Descendant of congressman secures marker

Published 5:39 am Friday, June 20, 2008

By Staff
Process required pertinent information
Senior Reporter
John H. Small will have an historical marker erected in Washington, thanks primarily to the work of his great-nephew John Sabin Leach Jr.
Leach walks daily from his home to the post office and passes an historical marker dedicated to the late Lindsay Warren, a congressman from the 1st Congressional District and comptroller general of the United States appointed by President Franklin D. Roosevelt.
Leach’s brother, Dick Leach of Washington, helped Leach get started by finding an application for a marker on the Internet.
Leach found that he needed to apply at the Office of Archives and History at the N.C. Department of Cultural Resources.
After making contact with the Office of Archives and History, he was told that it is very rare that the state puts up historical markers for congressmen.

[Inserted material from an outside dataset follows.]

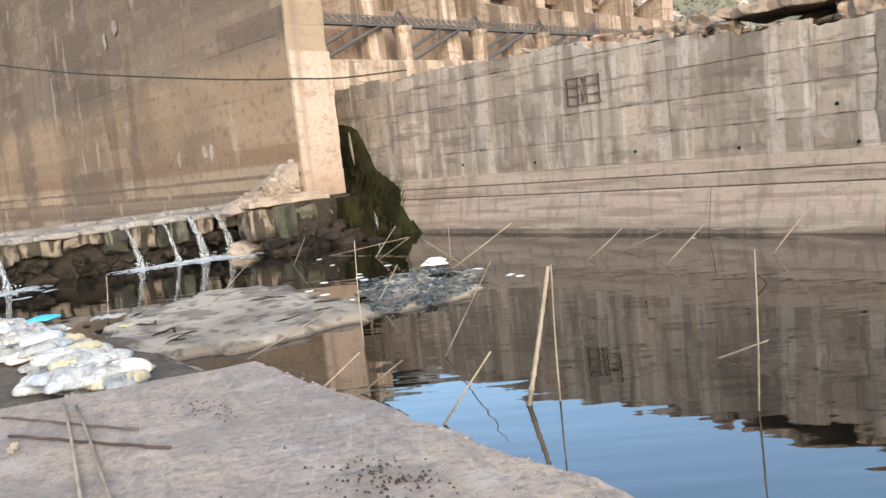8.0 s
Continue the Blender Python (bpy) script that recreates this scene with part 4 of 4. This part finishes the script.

So, in spring 2008, Leach collected as much information as he could find on Small and sent it with the application to the Office of Archives and History.
Leach included several items that his mother had kept about Small.
Leach was informed in a June 2 letter from the Department of Cultural Resources that the committee had approved a marker dedicated to Small.
Michael Hill, research supervisor in the Office of Archives and History, told Leach that he was surprised that no one had requested a marker before for Small.
Small served as a congressman for 22 years and was instrumental in the construction of the Atlantic Intracoastal Waterway. Small was an educator and a lawyer from Washington.
Plans call for erecting the sign at the intersection of U.S. Highway 17 and Main Street in Washington, with placement recommended by the state to be along Main Street, which was Leach’s request.
Small’s home was located on the northeast corner of the intersection of U.S. 17 and Main Street.
Hill told Leach that the location of the marker is subject to review by the City of Washington and the N.C. Department of Transportation.
Depending on the availability of funds, the marker will be ordered in about two months, according to the Office of Archives and History.
Casting and shipment generally require another couple of months so placement of the marker cannot occur until October 2008 at the earliest, Hill told Leach.
The heading on the marker will be “John H. Small.” His year of birth and his year of death will be inscribed underneath his name. Under the heading will be the following narrative: “Congressman, 1899-1921. Chair, Cmte. on Rivers &Harbors; champion of Intracoastal Waterway. His home stood here.”